Security integrators will have to live on lower product margins than they grew accustomed to and develop long-term relationships with their customers, who will increasingly pay on an ongoing or recurring basis. While the economy appears to be improving enough to allow for sustained growth, the hard truth is that service and licensing revenues and margins—and not product and installation margins—will determine success in the industry over the next five years. While we believe that security integration will remain the province of security integrators (and not IT integrators), the business model for success certainly is undergoing forced change.
The most succinct definition of a systems integrator might be one that assumes a central command and control with a common user interface, shares data and forms a system that performs as if it were one. This can mean getting disparate security and non-security components to talk to each other, so that one system controls end users’ security and processes. As end users, both small and large, place more responsibility in the hands of an individual who functions as (or has the actual title of) chief security officer, central planning and standardized systems across the entire end-user structure are becoming more commonplace. In conjunction with these escalating requirements, increasingly greater demands are placed on the ability of security partners to become more than just an installer of good equipment. As a result, integrators’ gross margins depend directly on the level of a project’s sophistication and their value added contribution to the project.
Judged according to ADT’s now very familiar (and nearly retired) “Value Stages of Integration” as illustrated below, the industry generally has evolved up to level two and is currently fighting over who can more effectively create business at level three. Getting to level six—fully integrated business process with security as part of it—may be a decade away, if not more. Commercial, industrial and institutional end users at all revenue levels are generally demanding increasingly comprehensive solutions. They are asking for these solutions because the physical security, as well as the IT market, is now marketing “solutions” as a way to ensure an ROI conversation, which is generally higher up the corporate ladder from branch and security personnel levels of just a few years ago. VMS vendors—who are increasingly pushing to get their brand noticed by the end user (i.e., Milestone, OnSSI or Genetec), are helping integrators on the video end promote this conversation. This conversation also involves a higher level corporate decision regarding whether to allow remote hosting of access control and identification management. Indeed, hosted access control is several years ahead of video in terms of its acceptance by customers and its promotion by integrators.
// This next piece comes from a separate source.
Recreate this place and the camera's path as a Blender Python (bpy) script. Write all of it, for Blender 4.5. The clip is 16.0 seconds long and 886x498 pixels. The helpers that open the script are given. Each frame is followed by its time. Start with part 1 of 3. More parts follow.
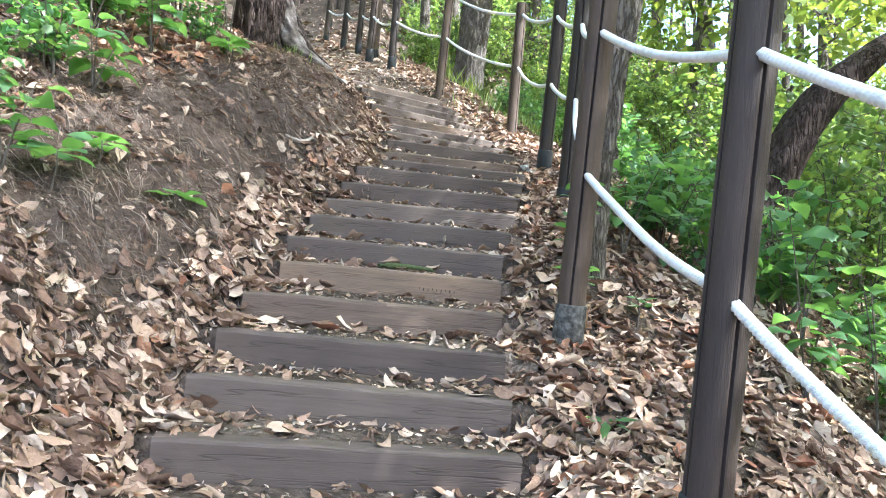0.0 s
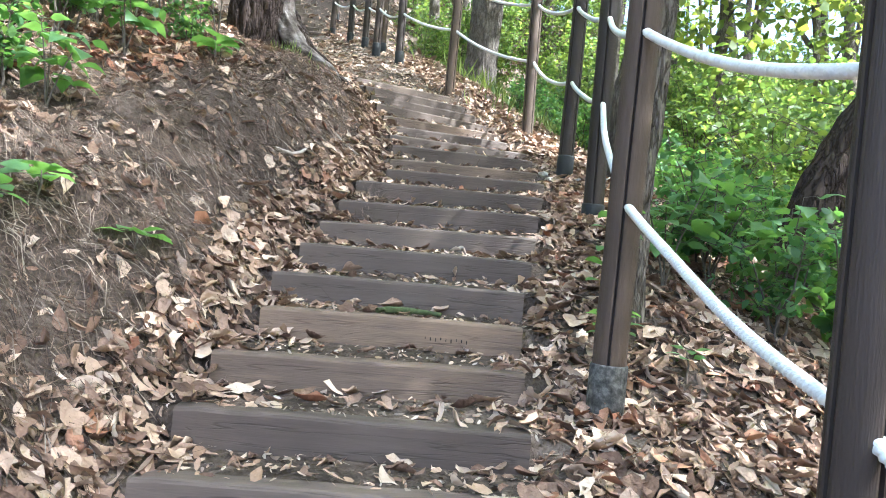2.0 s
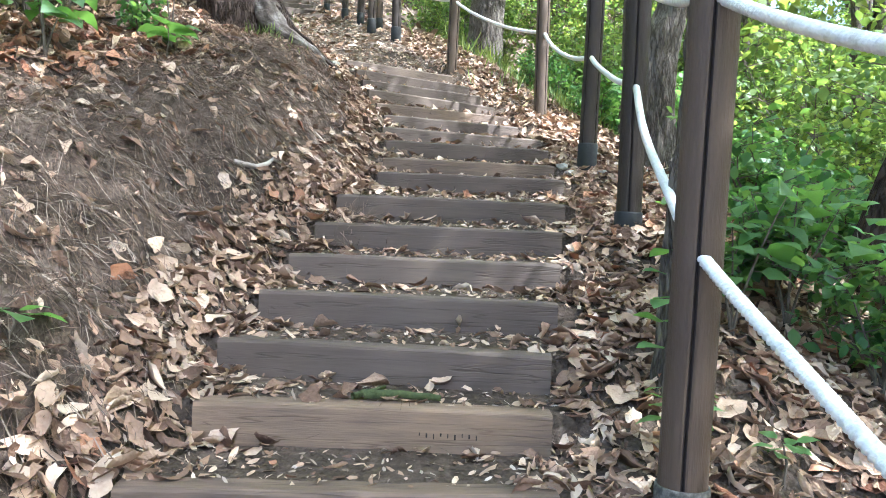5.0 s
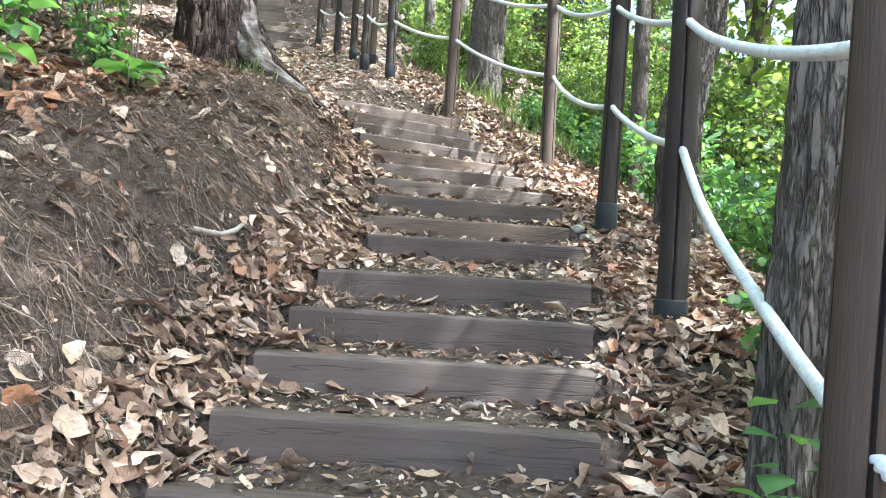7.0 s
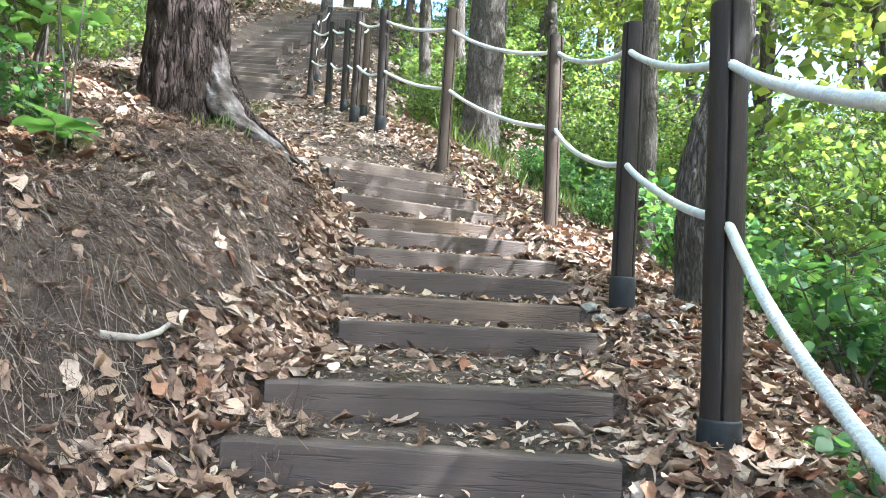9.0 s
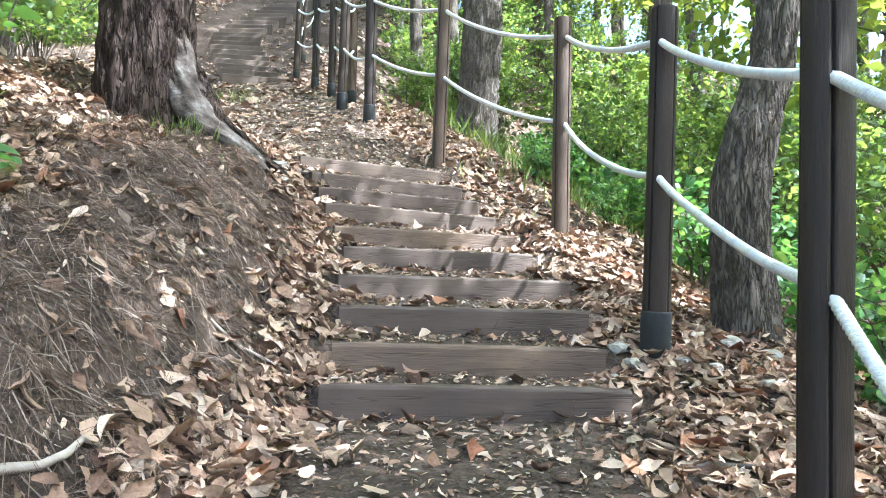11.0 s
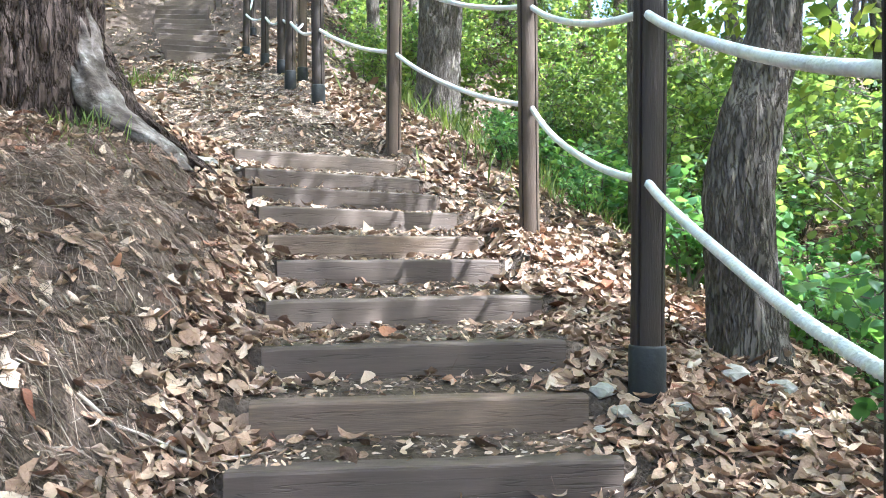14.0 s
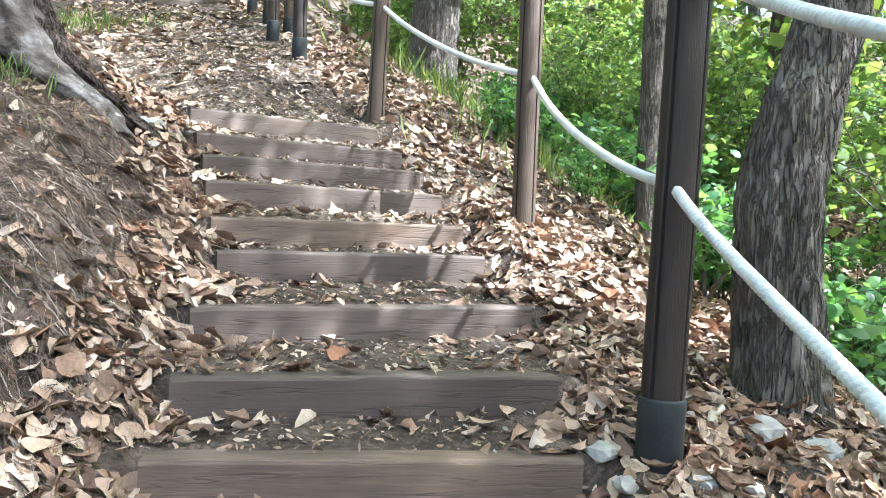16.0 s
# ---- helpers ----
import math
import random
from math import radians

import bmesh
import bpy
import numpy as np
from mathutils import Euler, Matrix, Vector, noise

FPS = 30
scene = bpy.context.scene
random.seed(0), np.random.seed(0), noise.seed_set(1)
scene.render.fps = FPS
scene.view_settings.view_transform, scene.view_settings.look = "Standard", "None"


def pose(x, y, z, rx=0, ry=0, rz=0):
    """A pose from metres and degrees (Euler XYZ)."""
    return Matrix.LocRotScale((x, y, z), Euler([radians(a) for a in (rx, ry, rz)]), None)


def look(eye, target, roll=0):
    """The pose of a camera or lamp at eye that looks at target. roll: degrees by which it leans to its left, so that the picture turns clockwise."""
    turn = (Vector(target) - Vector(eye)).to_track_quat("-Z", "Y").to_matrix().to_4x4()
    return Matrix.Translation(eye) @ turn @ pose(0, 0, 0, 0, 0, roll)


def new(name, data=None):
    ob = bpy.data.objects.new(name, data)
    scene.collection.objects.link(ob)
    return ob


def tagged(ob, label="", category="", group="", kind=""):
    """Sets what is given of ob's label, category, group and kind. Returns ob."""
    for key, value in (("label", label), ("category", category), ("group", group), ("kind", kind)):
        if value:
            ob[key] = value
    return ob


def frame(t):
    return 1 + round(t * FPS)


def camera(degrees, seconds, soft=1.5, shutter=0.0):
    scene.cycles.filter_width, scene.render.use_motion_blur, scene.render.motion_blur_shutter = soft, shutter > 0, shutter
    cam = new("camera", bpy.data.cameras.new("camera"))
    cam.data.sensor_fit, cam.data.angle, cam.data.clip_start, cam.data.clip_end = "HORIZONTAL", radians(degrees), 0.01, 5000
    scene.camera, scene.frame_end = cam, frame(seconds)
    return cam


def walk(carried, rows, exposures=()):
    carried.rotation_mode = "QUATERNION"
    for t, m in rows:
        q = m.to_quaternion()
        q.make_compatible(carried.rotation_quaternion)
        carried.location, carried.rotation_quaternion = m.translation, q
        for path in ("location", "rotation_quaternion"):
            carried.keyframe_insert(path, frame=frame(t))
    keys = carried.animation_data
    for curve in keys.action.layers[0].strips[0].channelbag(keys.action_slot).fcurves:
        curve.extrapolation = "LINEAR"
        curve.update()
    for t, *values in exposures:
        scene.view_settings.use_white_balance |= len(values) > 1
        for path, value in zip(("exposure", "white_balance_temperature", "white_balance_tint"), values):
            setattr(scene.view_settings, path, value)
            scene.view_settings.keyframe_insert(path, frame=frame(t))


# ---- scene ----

The ADT table is instructive because it forces us to think about what exactly is that relationship that will maintain the 30 to 40 percent margin for integrators, when far too many commentators have already written that the IT margin (lower) is inevitable. The integration projects that become truly Business Process Improvement (BPI) in nature has impact across the entire organization, not just in security. This type of engagement typically provides a long-term partnership with a customer, generating the highest margin as a result of the premium value delivered. For example, linking changes in the customer’s data environment to actions in their security environment provides critical knowledge and operational improvements. Providing such ROI-based improvements will allow security providers to grow their revenue streams in difficult times and when there is pressure on product margins.
Integrators have traditionally depended on 30 percent-plus installation margins constituting 90 percent of revenue. The IT integrator model is already at 50 to 60 percent services mix, with the remainder from installation revenues at low-single-digit margins. We once thought that a shakeout in the security integrator market could mirror that of the IT integrator market. Along with this, we once thought that project margins were likely to trend down toward the IT channel average of eight to 10 percent.